As President Obama takes the stage tonight, he has one major thing going for him. It’s not the economy, which still leaves Americans fearful. It’s not his eloquence; pundits have even taken to disparaging his “full paragraphs” as not as forceful as Gingrich’s sound bites.
His major advantage is the team of horrors offered up by the Republican Party for leading the country. Their presidential nomination now features a food fight between –as Republicans correctly put it — a “vulture capitalist” and an inside the Beltway “influence peddler.” The Republican congressional majority offers an alley fight among wingnuts, earning them less popularity than communism in recent polling.
But the White House must resist the temptation to declare victory before the battle is done. The president still must run in an economy of mass unemployment and stagnant wages. He should not make the mistake of last year’s speech that hailed an economy “on the verge of recovery.” He must be the forceful advocate for change – not simply Horatio at the bridge defending us against the yahoos.
So here is what one progressive would like to see in the speech as it relates to the core economic challenges the country faces, given the political straits the president finds himself in.
1. Deepen the populist critique
The President promises to sustain the perspective he put forth in Osawatomie, Kansas. There he described forcefully how extreme inequality crippled our economy and corrupts our politics. That theme will surely frame his speech tonight.
He could deepen the critique by showing that the inequality resulted not simply from “natural” forces – globalization and technological change – but from failed policies, pursued by both parties over the past three decades: top end tax breaks, financial deregulation, perverse executive compensation schemes, a war on labor. That would not only have the distinct advantage of being true, but also would also lift the president above the partisan bickering, and make him clearly an advocate of the 99%.
2. Demand action on jobs
From that analysis comes the president’s broad argument that we can’t go back to that economy – as Republican candidates would have us do – we have to rebuild the economy on a sound foundation. That requires investment in education and training, in world-class infrastructure, in research and technology.
But first and foremost, that requires putting people to work – and the president should elevate demands for action on jobs. Congress has blocked his jobs plan – extending the payroll tax cut and unemployment insurance, aid to states to forestall layoffs of teachers and cops, an infrastructure bank – so he will resell that. Progressives would at least like a clear recognition that this is not an answer but another step – and that the president will keep pushing until Americans get back to work.
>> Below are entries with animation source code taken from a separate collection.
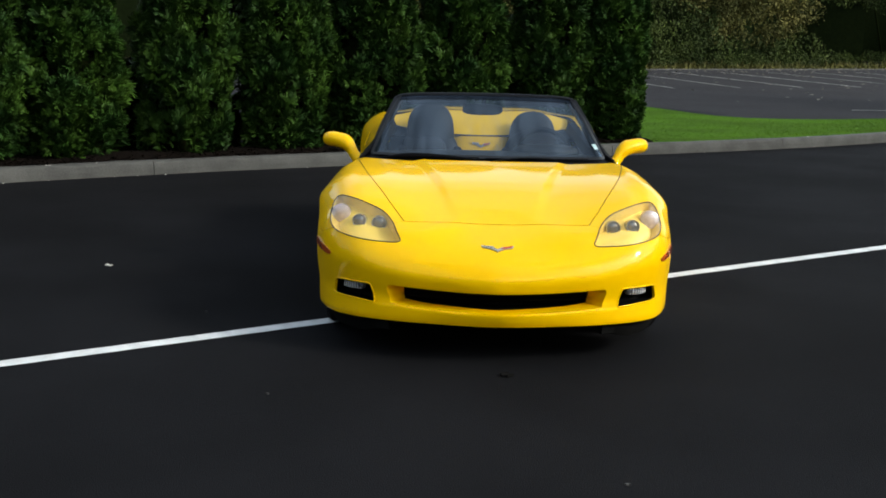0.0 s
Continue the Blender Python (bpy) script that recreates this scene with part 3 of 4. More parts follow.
def top_of(a, y):
    """Height of hood, fender crowns and rear deck."""
    c, w, cx = centre_top(y), crown_top(y), crown_x(y)
    s = np.clip(a / cx, 0, 1)
    t = 0.5 * s ** 2 + 0.5 * ease(s, 0.45, 1.0)
    z = c + (w - c) * t
    z = z - (1.7 - 1.1 * (1 - ease(y, 0.5, 1.0)) * ease(y, -0.45, 0.0)) * np.clip(a - cx, 0, None) ** 2
    hood = ease(y, -0.7, -0.1) * (1 - ease(y, 0.8, 1.0))
    e = dome_edge(y)
    z = z + hood * (0.01 + 0.002 * ease(y, -0.1, 0.4)) * (1 - ease(a, e - 0.025, e + 0.05))
    deck = ease(y, 1.7, 2.1)
    z = z + deck * 0.012 * np.exp(-((a - 0.36) / 0.16) ** 2) * (1 - ease(y, 2.4, 3.2))
    return z


def car_field(p):
    """Signed field of the painted body without its openings."""
    a, y, z = np.abs(p[..., 0]), p[..., 1], p[..., 2]
    th = np.degrees(np.arctan2(a, -np.minimum(y, -1e-9)))
    front = plan_nose(th) - np.hypot(a, np.minimum(y, 0))
    plan = np.where(y < 0, front, half_width(y) - a)
    wn = 1 - ease(th, 8, 52)
    ws = np.where(y < 0, ease(th, 50, 88), 1.0)
    inset = wn * nose_inset(z) + (1 - wn) * ((1 - ws) * corner_inset(z) + ws * side_inset(z))
    # a faint keel down the middle of the nose
    inset = inset - 0.016 * np.exp(-(np.hypot(a, 0.03) - 0.03) / 0.09) * ease(z, 0.15, 0.3) * (1 - ease(z, 0.5, 0.62)) * (y < 0)
    # hollow flank below the crease, from the fender vent along the door
    cz = crease_z(y)
    lead = 0.612 + 0.37 * (0.592 - z)
    run = ease(y - lead, -0.024, 0.006) * (1 - ease(y, 1.2, 2.15))
    back = ease(y, 0.72, 1.25)
    shelf = ease(cz - z, 0.205 - 0.1 * back, 0.25 + 0.04 * back)
    hollow = ease(cz - z, -0.024, 0.03) * (1 - shelf)
    inset = inset + 0.022 * run * hollow
    inset = inset + 0.03 * ease(y, 1.2, 2.2) * (1 - ease(y, 2.4, 2.6)) * (1 - ease(z, 0.3, 0.6))
    # full front shoulders
    inset = inset - 0.04 * ease(y, -0.42, -0.02) * (1 - ease(y, 0.35, 0.8)) * ease(z, 0.56, 0.74)
    # full rear haunches
    inset = inset - 0.06 * ease(y, 2.25, 2.7) * ease(z, 0.66, 0.9)
    # rocker flare
    inset = inset - 0.012 * ease(y, 0.45, 0.7) * (1 - ease(y, 2.0, 2.3)) * np.exp(-((z - 0.27) / 0.06) ** 2)
    # lips round the wheels
    for wy, wr in ((0.0, 0.385), (2.685, 0.4)):
        d = np.hypot(y - wy, z - 0.325)
        inset = inset - 0.012 * np.exp(-((d - wr) / 0.06) ** 2) * (z > 0.1)
    tail = 3.53 - 0.16 * (a / 0.9) ** 2 - 0.25 * np.clip(0.75 - z, 0, None) - y
    body = soft_min(plan - inset, top_of(a, y) - z, 0.13)
    return soft_min(body, tail, 0.1)


# ---- body panels: an outline filled with a fine net and laid on the field ----
from mathutils.geometry import delaunay_2d_cdt


def field_normal(p):
    e = 0.002
    g = np.stack([car_field(p + d) - car_field(p - d) for d in np.eye(3) * e], -1)
    return -g / (np.linalg.norm(g, axis=-1, keepdims=True) + 1e-12)


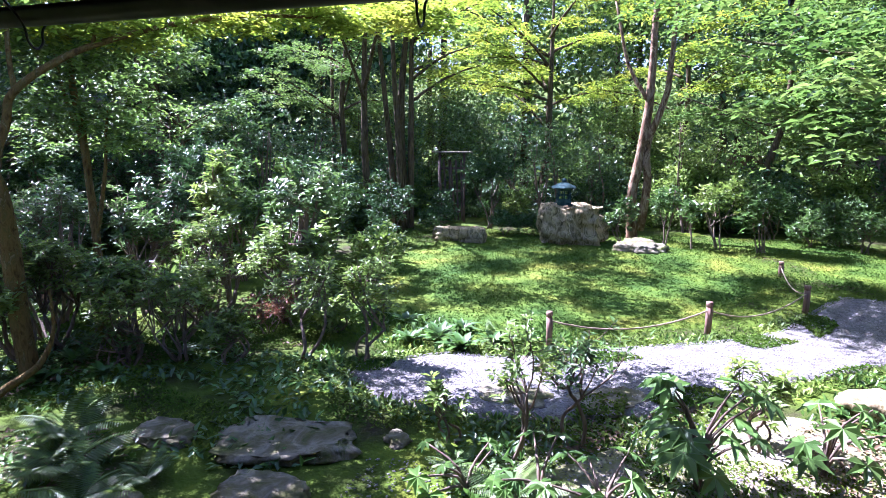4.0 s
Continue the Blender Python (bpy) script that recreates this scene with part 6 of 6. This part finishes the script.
def pebbles(name, label, spots, size, mat, seed, lift):
    """Small eight-sided stones, joined."""
    r = np.random.RandomState(seed)
    n = len(spots)
    c = np.array([(x, y, ground_z(x, y) + lift) for x, y in spots])
    s = size * r.uniform(0.5, 1.5, (n, 1)) * r.uniform(0.7, 1.3, (n, 3)) * np.array([1, 1, 0.6])
    o = np.array([(1, 0.2, 0), (-0.2, 1, 0.1), (-1, -0.2, 0), (0.2, -1, 0), (0, 0, 1), (0, 0, -1)])
    a = r.uniform(0, 2 * math.pi, n)
    rot = np.stack([np.stack([np.cos(a), -np.sin(a)], 1), np.stack([np.sin(a), np.cos(a)], 1)], 1)
    v = o[None] * s[:, None]
    v[:, :, :2] = np.einsum("nij,nkj->nki", rot, v[:, :, :2])
    v += c[:, None]
    f = np.array([(0, 1, 4), (1, 2, 4), (2, 3, 4), (3, 0, 4), (1, 0, 5), (2, 1, 5), (3, 2, 5), (0, 3, 5)])
    idx = (np.arange(n) * 6)[:, None, None] + f[None]
    me = bpy.data.meshes.new(name)
    me.vertices.add(n * 6)
    me.vertices.foreach_set("co", v.ravel())
    me.loops.add(n * 24)
    me.loops.foreach_set("vertex_index", idx.ravel().astype(np.int32))
    me.polygons.add(n * 8)
    me.polygons.foreach_set("loop_start", np.arange(0, n * 24, 3, dtype=np.int32))
    me.update(calc_edges=True)
    return tagged(part(name, me, mat, None, label), category="gravel", kind="stuff")


r_ = random.Random(66)
tufts("hill_undergrowth", "dark undergrowth on the rising ground of the wood", [(math.sin(a) * -d, 3 + math.cos(a) * d) for a, d in [(r_.uniform(-1.5, 2.2), r_.uniform(16.5, 40)) for _ in range(12000)]], 0.5, 0.5, LEAF_DARK, 9, 0.05, 0.5)
tufts("fern_cover", "low ferns covering the shaded bank", strewn(rnd, 5200, (-10.5, -5.9, 4.9, 8.6), lambda x, y: noise.noise((x * 0.8, y * 0.8, 3.3)) > -0.25), 0.24, 0.2, LEAF_FERN, 12, 0.02, 0.55)
pebbles("gravel", "pale loose gravel on the path", strewn(rnd, 24000, (-2.2, 4.4, 4.5, 10.0), on_path), 0.008, PEBBLE, 1, 0.046)
pebbles("gravel", "scattered gravel on earth before the veranda", strewn(rnd, 8000, (-1.3, 2.7, 2.5, 5.6), lambda x, y: noise.noise((x * 0.7, y * 0.7, 21.3)) > -0.1 and not on_path(x, y)), 0.008, PEBBLE, 2, 0.014)
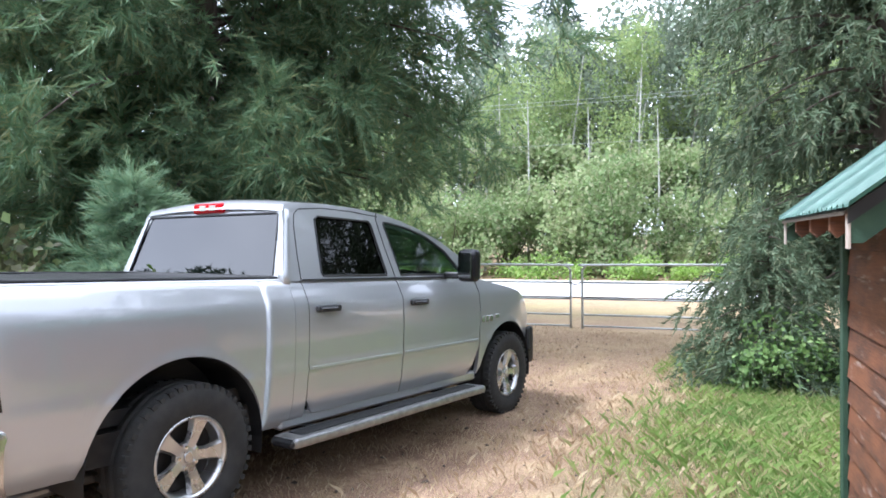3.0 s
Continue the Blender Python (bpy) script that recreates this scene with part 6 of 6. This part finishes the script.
for k, (x, y, h, r) in enumerate(((-7.0, 42.5, 20.5, 5.0), (-2.4, 44, 22.5, 5.5), (-12.5, 45, 16.5, 4.5))):
    broadleaf("wood_tree", (x, y, -0.3), h, r, GREYWOOD, "tall grey-green tree with a domed crown", 245 + k, clusters=1300, size=0.62, low=1.0, trunk_r=0.22, stems=8, category="tree", squash=1.7, group="trees on the slope")
# tree behind the trailer, wood edge all round behind the camera
conifer("spruce", (-10.5, -46, 0), 18, 4.4, SPRAY_FAR, FARFIR, "blue-green spruce standing far behind the trailer", 230, limbs=80, per=14, size=0.95, low=2.5, rise=0.15, droop=0.35, trunk_r=0.25, taper=1.3, bushy=0.3, lean=0.6)
conifer("spruce", (3.8, -17.5, 0), 13, 3.0, SPRAY_STIFF, SPRUCE, "spruce with boughs hanging over the drive", 231, limbs=70, per=18, size=0.6, low=5.6, rise=0.1, droop=0.5, trunk_r=0.2, taper=1.4, bushy=0.2, lean=0.8)
for k in range(30):
    a = radians(-150 + k * 7.0)
    d = 105 + rng.uniform(-8, 20)
    x, y = d * math.cos(a), d * math.sin(a) - 4
    if y > 20:
        continue
    conifer("fir", (x, y, 0), rng.uniform(4.5, 7.5), rng.uniform(3.5, 5), SPRAY_FAR, FARFIR, "dark fir at the wood's edge behind the drive", 250 + k, limbs=30, per=7, size=2.6, low=0.5, rise=0.1, droop=0.35, trunk_r=0.2, taper=1.1, bushy=0.4, lean=0.6, group="wood edge", wood=False)

# tree line beyond the hedge and the trailer
for k in range(38):
    a = radians(-175 + k * 1.5)
    d = 47 + rng.uniform(-2, 3)
    h = rng.uniform(9.5, 11.5) if k < 15 else rng.uniform(15.0, 18.5)
    conifer("fir", (d * math.cos(a), d * math.sin(a), 0), h, rng.uniform(2.4, 3.2), SPRAY_FAR, FARFIR, "dark fir in a line beyond the hedge", 400 + k, limbs=34, per=7, size=1.1, low=0.5, rise=0.1, droop=0.35, trunk_r=0.15, taper=0.9, bushy=0.2, lean=0.5, group="tree line", wood=False)
# unseen firs on the camera's side, added to block sky light from the east
for k in range(19):
    x, y = 12 + rng.uniform(-1.0, 3.5), -46 + k * 3.3 + rng.uniform(-1, 1)
    conifer("fir", (x, y, 0), rng.uniform(13.0, 17.0), rng.uniform(2.4, 3.2), SPRAY_FAR, FARFIR, "unseen dark fir added on the camera's side to cut sky light", 300 + k, limbs=40, per=7, size=1.2, low=0.4, rise=0.1, droop=0.35, trunk_r=0.2, taper=1.2, bushy=0.35, lean=0.6, group="drive firs", wood=False)
# a second, taller row of shrubs across the road
for k in range(16):
    broadleaf("roadside_shrub", along_road(-33 + k * 3.5 + rng.uniform(-0.8, 0.8), 25 + rng.uniform(-0.8, 1.5)), rng.uniform(6.5, 9), rng.uniform(2.4, 3.2), ROADSIDE, "tall dusty green shrub across the road", 330 + k, clusters=460, size=0.54, low=0.5, trunk_r=0.05, stems=6, foot=0.2, squash=1.3, group="roadside shrubs")

# power lines along the road
for k, (z, v) in enumerate(((8.2, 19.5), (6.3, 19.5), (8.6, 20.5))):
    bm = bmesh.new()
    p = [GATE0 + GU * s + GV * v + Vector((0, 0, z + 0.0006 * s * s)) for s in range(-60, 61, 6)]
    tube(bm, p, 0.009, 4, cap=False)
    tagged(part("power_line", bm, GALV), "thin overhead cable strung along the road", "cable", "overhead cables")

# ---------- grass ----------
blades("dry_grass", 90000, (-3.0, 5.2, -4.5, 10.5), 0.01, 0.05, 0.0025, GRASSDRY, 1, lambda x, y, r: (r < 0.9), "short dry straw-coloured grass")
blades("dry_grass", 34000, (-1.5, 5.0, -16, -4.5), 0.01, 0.05, 0.003, GRASSDRY, 2, lambda x, y, r: r < 0.9, "short dry straw-coloured grass")
blades("green_grass", 170000, (1.5, 6.5, 0.8, 10.5), 0.03, 0.15, 0.0022, GRASSGREEN, 3, lambda x, y, r: r < 0.8 * green_amount(x, y) ** 1.4 * (0.62 + 0.38 * np.sin(x * 3.1 + 2 * np.sin(y * 1.7)) * np.sin(y * 2.3)), "uneven green grass beside the shed")
blades("green_grass", 70000, (-5.5, -1.0, -9, 7), 0.03, 0.10, 0.003, GRASSGREEN, 4, lambda x, y, r: r < green_amount(x, y), "green grass along the fence")
blades("green_grass", 50000, (-3, 6, -26, -7.5), 0.02, 0.09, 0.004, GRASSGREEN, 5, lambda x, y, r: r < 0.8 * green_amount(x, y), "patches of green grass behind the trailer")


blades("dry_grass", 34000, (1.3, 6.3, 0.8, 10.5), 0.03, 0.11, 0.0018, GRASSDRY, 6, lambda x, y, r: r < 0.25 + 0.5 * green_amount(x, y), "pale straw standing among the green grass")


def litter_bits(n, seed):
    """Cones, twigs and curled leaves on the drive."""
    r = np.random.default_rng(seed)
    x, y = r.uniform(-1.5, 4.6, n), r.uniform(-4.5, 9.5, n)
    p = np.stack([x, y, ground_z(x, y) + 0.012], -1)
    tv = np.array([(-1, 0, 0), (0, -0.4, 0.1), (1, 0, 0), (0, 0.4, 0.1), (0, 0, 0.55), (0, 0, -0.3)], float)
    tf = np.array([(0, 1, 4), (1, 2, 4), (2, 3, 4), (3, 0, 4), (1, 0, 5), (2, 1, 5), (3, 2, 5), (0, 3, 5)])
    d = np.stack([r.normal(0, 1, n), r.normal(0, 1, n), r.normal(0, 0.15, n)], -1)
    return tagged(np_mesh("leaf_litter", *scattered(tv, tf, p, rot_from(d, r, 0.2), r.uniform(0.008, 0.03, n)), DARKWOOD), "scattered brown cones and leaf litter on the drive", "litter", kind="stuff")


litter_bits(900, 9)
Recognizing the fierce urgency of action is vital. The president wants desperately to get credit for all that has been done. For the months of job growth, generating more jobs in three years than Bush in eight, etc. But he must be the agent of change, not the defender of what is – both for the country and for his own re-election.
The president has forcefully called for rebuilding an economy that works for many – based on “fair play, a fair shot, and a fair share.” But that argument must be presented as essential to reviving growth and creating jobs, not one premised on making a recovering economy fair.
3. Take action on jobs
President Obama has promoted his “We Can’t Wait” initiatives – an odd frame for the third year of a presidency – to show that he will act even if Republicans continue to obstruct action in the Congress. These have increasingly descended into gestures, like the recent event to promote tourism.
The president would be well advised to make this far bolder. For example, why not take challenge Chinese mercantilism? Announce that US government procurement will penalize any country that does not offer equal access in its own procurement. Call on every state and locality to pass buy America provisions as part of its procurement policies.
Similarly, the president could take unilateral action on housing. Take up Ezra Klein’s suggestion. Make a recess appointment of a new head of the FHFA and issue rules making anyone with a mortgage held by Fannie or Freddie and current on their payments automatically eligible for refinancing. Send a letter to every eligible homeowner. This won’t solve the housing problem, but optimistic estimates are that it might provide financial relief to some 1o million families.
4. Take on the “entitlement-opportunity” argument
Mitt Romney argues that the president wants to transform America into an entitlement society, whereas he wants to return it to an American opportunity society.
The president would be well advised to take this on. Make the case that the entitlement crisis America faces comes from the sense of entitlement by the wealthiest Americans that they can pocket all the rewards of growth, and use their wealth to rig the rules so they don’t pay their fair share back to society.
And then argue forcefully that opportunity requires investment in rebuilding the country, and in people – in education and training, in early childhood nutrition, in affordable health care and retirement security, in a safety net when things go bad. Those who would shred public investments in our future would destroy the broad middle class that, in fact, is the triumph of American democracy.
No one is a better personification of that argument than Barack Obama. No one a better foil than Mitt Romney. Let’s get that on.
There is much more we’d want from a progressive president – from taking on the military budget, bringing the troops home, challenging the right on global warming, laying out a far bigger plan to rebuild the country, closing Guantanamo and curbing the extreme claims on national security prerogatives, and more. That is for other articles.